In West Palm's posh Flamingo Park neighborhood, a young couple plants their backyard with rows of basil, rosemary, thyme, and Italian parsley. In Lake Worth, a Finnish grandfather bakes bread from old Scandinavian recipes -- he's been doing it every day in the same location for 50 years. Down the road in Lantana, a Frenchman smears homemade raspberry jam on warm, paper-thin crepes, rolling them up like cigars. A few miles west, in Loxahatchee, a farmer bottle-feeds his hundred-plus baby goats for cheese. Further north, in Indian River County, two brothers raise 500,000 fresh Florida littleneck clams from tiny clam "seeds" on their watery, two-acre farm.
These very different food producers have one thing in common: You can find them all at the West Palm Beach Greenmarket on Saturday mornings.
South Florida gastronomes and gluttons have reason to rejoice this month. The West Palm Beach Greenmarket is finally open again. On weekend mornings through April, the best goody purveyors within driving distance are crammed together in a few walkable blocks. The 10-year-old market has grown from 17 to 60 vendors this season. This year, there will be a series of short lectures. The first, at 10 a.m. on November 29, covers herb lore, history, preparation, how to plant, and holiday recipes.
West Palm Beach Greenmarket
City Hall and Second Street, West Palm Beach
Open Saturday 7 a.m. to 1 p.m. Call 561-659-8003.
Hurricane or no, this year's crop of vendors is pretty impressive. Farmhouse Tomatoes from west Lake Worth is selling three kinds of hydroponically grown heirloom tomatoes at $4 a pound: the Cherokee purple -- a luscious fruit the color of a beating heart -- the fire-engine red Brandywine, and the flame-orange Gold Medal. For a taste of the real tomato, they're worth every penny.

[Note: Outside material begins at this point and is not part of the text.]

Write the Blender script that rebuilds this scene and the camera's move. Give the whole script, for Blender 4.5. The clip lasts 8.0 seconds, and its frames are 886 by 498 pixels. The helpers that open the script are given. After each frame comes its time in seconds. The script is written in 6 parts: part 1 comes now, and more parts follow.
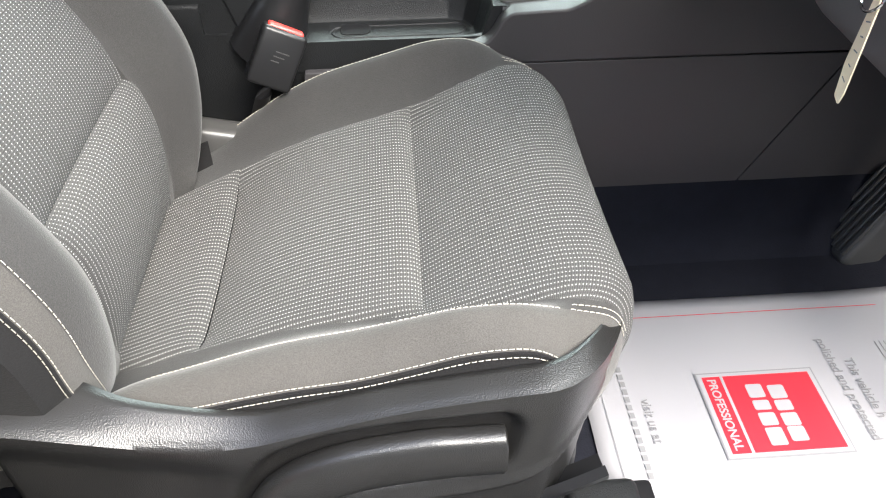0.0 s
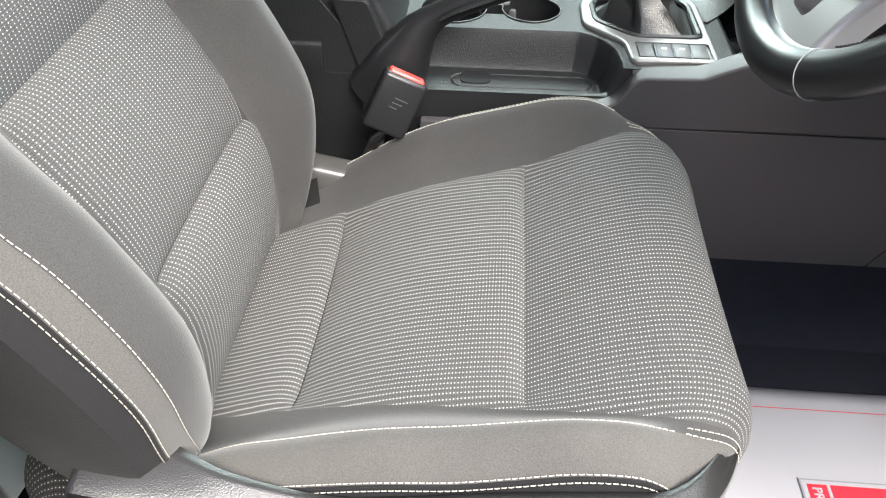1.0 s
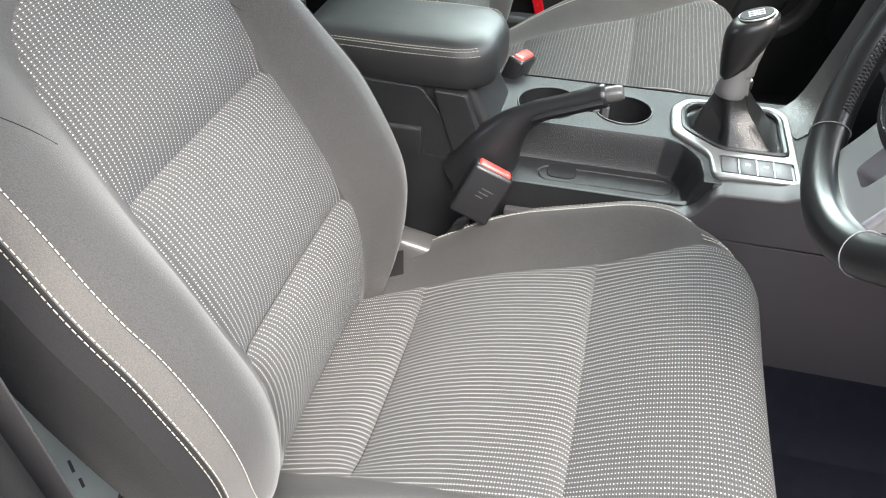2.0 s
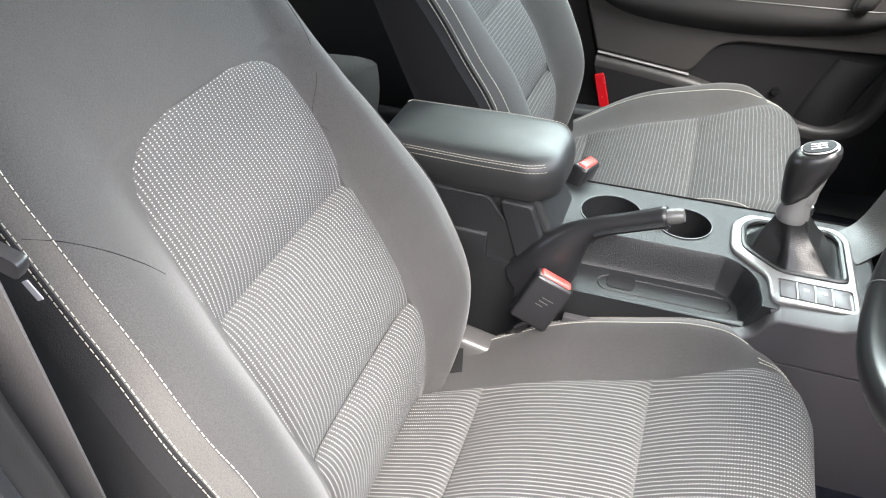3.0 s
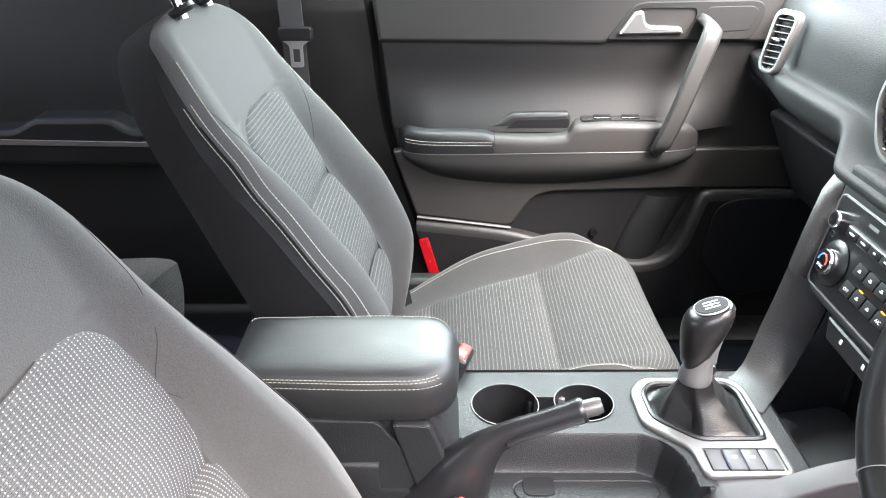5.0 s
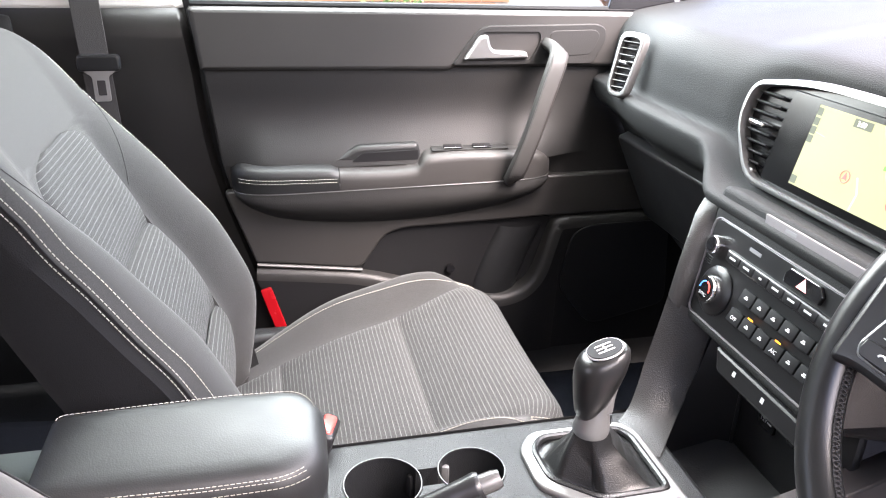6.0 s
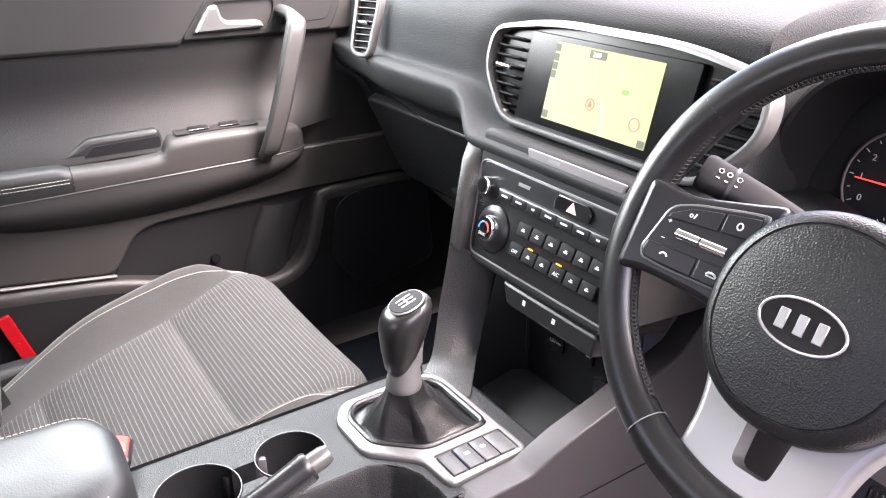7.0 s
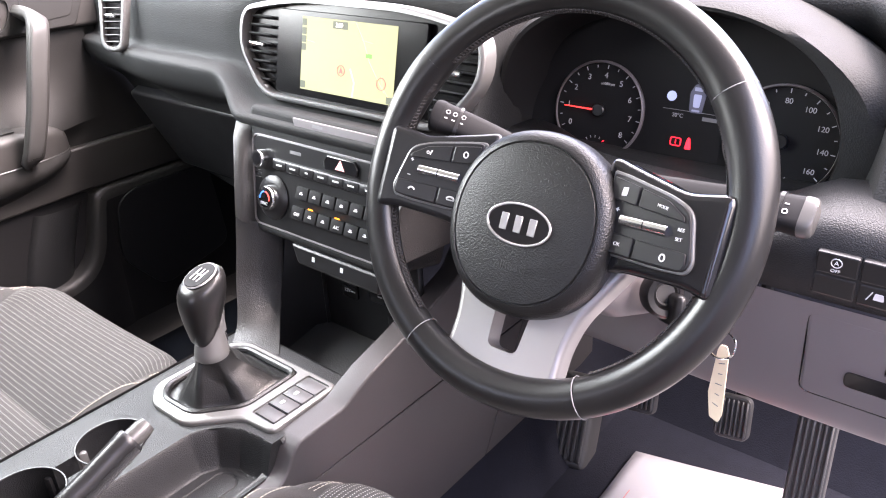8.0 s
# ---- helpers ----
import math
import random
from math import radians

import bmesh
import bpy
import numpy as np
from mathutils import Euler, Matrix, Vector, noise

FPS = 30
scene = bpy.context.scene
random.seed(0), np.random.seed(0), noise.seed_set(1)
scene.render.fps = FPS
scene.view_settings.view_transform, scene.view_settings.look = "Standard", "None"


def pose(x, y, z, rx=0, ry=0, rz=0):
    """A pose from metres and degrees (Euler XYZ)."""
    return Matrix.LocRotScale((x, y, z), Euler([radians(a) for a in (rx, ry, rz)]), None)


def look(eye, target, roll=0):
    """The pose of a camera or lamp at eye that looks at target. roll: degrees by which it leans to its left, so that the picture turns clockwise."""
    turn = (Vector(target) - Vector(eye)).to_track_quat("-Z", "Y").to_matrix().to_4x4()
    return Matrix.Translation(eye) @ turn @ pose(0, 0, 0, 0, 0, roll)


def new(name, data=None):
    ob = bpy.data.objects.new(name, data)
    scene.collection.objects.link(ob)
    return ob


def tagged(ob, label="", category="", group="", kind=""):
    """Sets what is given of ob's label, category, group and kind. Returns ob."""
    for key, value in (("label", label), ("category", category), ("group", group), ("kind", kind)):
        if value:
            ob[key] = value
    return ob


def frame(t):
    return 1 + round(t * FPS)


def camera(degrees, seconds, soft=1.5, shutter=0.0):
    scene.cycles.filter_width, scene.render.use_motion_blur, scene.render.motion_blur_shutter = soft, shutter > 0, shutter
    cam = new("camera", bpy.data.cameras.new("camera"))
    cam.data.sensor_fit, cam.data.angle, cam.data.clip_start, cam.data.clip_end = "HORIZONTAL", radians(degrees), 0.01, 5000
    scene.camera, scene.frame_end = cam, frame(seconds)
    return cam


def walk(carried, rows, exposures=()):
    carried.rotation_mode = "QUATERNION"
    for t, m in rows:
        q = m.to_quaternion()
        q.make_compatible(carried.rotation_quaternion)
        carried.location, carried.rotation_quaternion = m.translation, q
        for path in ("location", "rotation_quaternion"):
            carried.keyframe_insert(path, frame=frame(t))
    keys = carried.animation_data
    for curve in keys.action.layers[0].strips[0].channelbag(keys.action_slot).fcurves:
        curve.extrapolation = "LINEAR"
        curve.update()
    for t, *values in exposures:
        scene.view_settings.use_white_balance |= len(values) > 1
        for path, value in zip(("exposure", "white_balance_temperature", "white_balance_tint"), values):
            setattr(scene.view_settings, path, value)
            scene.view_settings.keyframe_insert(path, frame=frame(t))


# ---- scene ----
cam = camera(60.97, 8.0, 1.1)
PATH = [
    (0, -0.0585, -0.9904, 0.8236, 48.71, 0.44, -3.98),
    (0.5, -0.0739, -0.9459, 0.8339, 48.42, 0.32, 0.12),
    (1, -0.0859, -0.9198, 0.8635, 48.38, -0.13, 4.53),
    (1.5, -0.0647, -0.9170, 0.9130, 48.86, -0.12, 9.41),
    (1.7, -0.0609, -0.9164, 0.9302, 49.46, -0.22, 11.26),
    (2.8, -0.0626, -0.9019, 1.0273, 52.35, 0.05, 19.34),
    (3, -0.0798, -0.9045, 1.0431, 53.53, -0.22, 19.19),
    (3.5, -0.0841, -0.8964, 1.0690, 56.08, 0.21, 18.81),
    (4, -0.1050, -0.8679, 1.0644, 58.46, 0.62, 15.93),
    (4.5, -0.1723, -0.8057, 1.0527, 61.36, 0.67, 8.44),
    (5.8, -0.2470, -0.6616, 1.0221, 66.75, -1.11, -10.62),
    (6, -0.2404, -0.6255, 1.0095, 66.73, -1.40, -12.74),
    (6.5, -0.2357, -0.5766, 0.9883, 66.27, -1.69, -21.96),
    (7, -0.2692, -0.5962, 0.9836, 65.47, -0.20, -33.76),
    (7.5, -0.2985, -0.6445, 0.9809, 64.56, 1.23, -45.16),
    (8, -0.3055, -0.6852, 0.9967, 63.31, 2.44, -51.03),
]
walk(cam, [(t, pose(x, y, z, rx, ry, rz)) for t, x, y, z, rx, ry, rz in PATH], ((0, 2.9, 6850, 8), (1.0, 2.95, 6850, 9), (1.7, 3.08, 6850, 10), (3.0, 3.42, 6800, 12), (4.5, 3.76, 6800, 13), (6.0, 3.83, 7050, 23), (8.0, 3.78, 7100, 28)))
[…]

Sinfully sweet oranges and grapefruit come from Pulitzer Groves in Okeechobee; at the Greenmarket, its folks also sell venison steaks ($15) and sausages ($10).
Former marketing exec Beth Johnston runs Teas, Etc; when she's not handing out steaming samples of angel peach white tea at the Greenmarket, she's scouring the world in search of the most fragrant and exotic green, white, black, and herbal teas ($5.95 to $29.95 for three ounces).
Among other highlights: French pastries, fresh pasta, kettle popcorn, artisanal cheeses, cut flowers, bamboo plants, barrel-aged balsamic vinegar and truffle oils, homemade dog cookies, and chicken sausages. But no organic produce yet. "We're still looking," Greenmarket director Peter Robinson concedes. "You can't do much organic in Florida because the climate's not conducive. But the great thing about the Greenmarket is, you can ask any vendor what kinds of pesticides or fertilizers they use. You can't do that at Publix."